◆ Description of the task:
In the material below, find all lines with the string "part" and copy them.

◆ Data section:

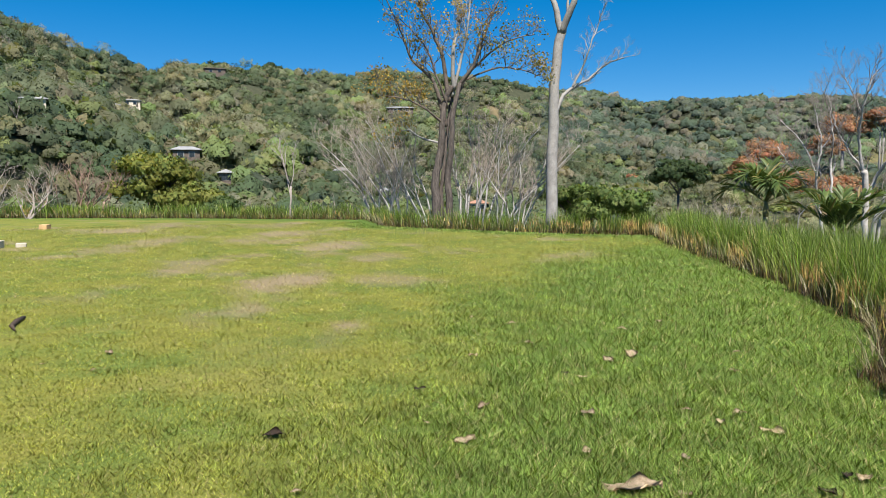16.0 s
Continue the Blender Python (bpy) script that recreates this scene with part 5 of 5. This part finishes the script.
def ridge_caps(parent, a, b, seed):
    """Half-round caps along a ridge or hip."""
    rng = np.random.RandomState(seed)
    a, b = np.array(a, float), np.array(b, float)
    n = max(2, int(np.linalg.norm(b - a) / 0.36))
    d = (b - a) / np.linalg.norm(b - a)
    w = np.cross(np.array([0, 0, 1.0]), d); w /= np.linalg.norm(w)
    rot = np.stack([d, w, np.cross(d, w)], 1)
    for i in range(n):
        ob = part("ridge_tile", CAP_MESH, None, parent)
        m = Matrix(rot.tolist()).to_4x4(); m.translation = Vector(a + (b - a) * i / n + np.array([0, 0, 0.02 + rng.uniform(0, 0.012)]))
        ob.matrix_basis = m


def tiled_house():
    turn = 10.4
    house = thing("tiled_house", (0, 0, -8.7), "low house with weathered terracotta barrel-tile roof", "house", turn=turn)
    dz = 8.7
    F = lambda x, y, z: (x, y, z + dz)
    # long wing: ridge along its own x, hipped at the end
    A, B = F(-7.79, 17.95, -5.40), F(9.0, 17.95, -5.40)
    e1, e2, e3, e4 = F(-9.8, 15.6, -6.02), F(11.0, 15.6, -6.02), F(11.0, 20.3, -6.02), F(-9.8, 20.3, -6.02)
    roof = part("roof", slab([A, B, e2, e1], 0.10), TILE_BED, house)
    for pts in ([B, A, e4, e3], [A, e1, e4], [B, e3, e2]):
        part("roof", slab(pts, 0.10), TILE_BED, house)
    tile_plane(roof, A, B, e1, e2, 150, 1)
    tile_plane(house, B, A, e3, e4, 0, 2)
    tile_plane(house, A, A, e4, e1, 0, 3)
    for p, q in ((A, B), (A, e1), (A, e4)):
        ridge_caps(house, p, q, 4)
    # higher wing behind: hipped at one end, gabled at the other
    C, D = F(-3.34, 19.47, -5.0), F(-0.2, 19.45, -5.0)
    g1, g2, g3, g4 = F(-4.95, 15.4, -6.05), F(-1.76, 15.4, -6.05), F(-0.2, 22.6, -6.02), F(-5.5, 22.6, -6.02)
    wing = part("roof", slab([C, D, g2, g1], 0.10), TILE_BED, house)
    for pts in ([D, C, g4, g3], [C, g1, g4]):
        part("roof", slab(pts, 0.10), TILE_BED, house)
    tile_plane(wing, C, D, g1, g2, 140, 6, shear=-1.56)
    tile_plane(house, C, C, g4, g1, 0, 7)
    tile_plane(house, D, C, g3, g4, 0, 9)
    for p, q in ((C, D), (C, g1), (C, g4), (D, g2)):
        ridge_caps(house, p, q, 8)
    # walls under the roofs
    for x0, y0, x1, y1 in ((-9.3, 16.1, 10.5, 16.3), (-9.3, 19.6, 10.5, 19.8), (-9.3, 16.3, -9.1, 19.6), (10.3, 16.3, 10.5, 19.6), (-5.0, 19.8, -4.8, 22.0), (-0.8, 19.8, -0.6, 22.0), (-4.8, 21.8, -0.8, 22.0)):
        part("wall", box_bm(x0, y0, 0, x1, y1, 2.45), PLASTER, house)
    gable = bmesh.new()
    vs = [gable.verts.new(p) for p in ((-1.35, 17.2, 2.6), (-0.5, 19.45, 3.52), (-0.5, 22.0, 2.6))]
    gable.faces.new(vs)
    bmesh.ops.solidify(gable, geom=gable.faces[:], thickness=0.12)
    part("gable", gable, PLASTER, house)
    return house


tiled_house()


def pool():
    """A raised pool beside the gable, with a rim and water."""
    p = sight(11.3, -20.9, 23.5)
    x, y, z = p
    g = float(height(x, y))
    ob = thing("raised_pool", (x, y, g), "raised pool of blue water with cream rim beside house", "pool")
    h = z - g
    for x0, y0, x1, y1 in ((-1.4, -1.1, 0.42, -0.95), (-1.4, 0.95, 0.42, 1.1), (-1.4, -0.95, -1.25, 0.95), (0.22, -0.95, 0.42, 0.95)):
        part("rim", box_bm(x0, y0, -0.3, x1, y1, h, 0.02), PLASTER, ob)
    part("water", box_bm(-1.25, -0.95, -0.2, 0.22, 0.95, h - 0.12), WATER, ob, "blue pool water")
    pot = thing("clay_bowl", (x + 0.34, y + 0.2, z), "round ivory clay bowl on the pool's rim", "bowl")
    prof = [(0.10, 0.0), (0.16, 0.02), (0.24, 0.16), (0.27, 0.30), (0.29, 0.31), (0.29, 0.35), (0.24, 0.35), (0.20, 0.24), (0.0, 0.20)]
    bm = bmesh.new()
    for (r0, z0) in prof:
        for j in range(16):
            a = j * math.pi / 8
            bm.verts.new((r0 * math.cos(a), r0 * math.sin(a), z0))
    bm.verts.ensure_lookup_table()
    for i in range(len(prof) - 1):
        for j in range(16):
            q = [i * 16 + j, i * 16 + (j + 1) % 16, (i + 1) * 16 + (j + 1) % 16, (i + 1) * 16 + j]
            bm.faces.new([bm.verts[k] for k in q])
    part("body", bm, IVORY, pot)


pool()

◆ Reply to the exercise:
Continue the Blender Python (bpy) script that recreates this scene with part 5 of 5. This part finishes the script.
        ob = part("ridge_tile", CAP_MESH, None, parent)
    roof = part("roof", slab([A, B, e2, e1], 0.10), TILE_BED, house)
        part("roof", slab(pts, 0.10), TILE_BED, house)
    wing = part("roof", slab([C, D, g2, g1], 0.10), TILE_BED, house)
        part("roof", slab(pts, 0.10), TILE_BED, house)
        part("wall", box_bm(x0, y0, 0, x1, y1, 2.45), PLASTER, house)
    part("gable", gable, PLASTER, house)
        part("rim", box_bm(x0, y0, -0.3, x1, y1, h, 0.02), PLASTER, ob)
    part("water", box_bm(-1.25, -0.95, -0.2, 0.22, 0.95, h - 0.12), WATER, ob, "blue pool water")
    part("body", bm, IVORY, pot)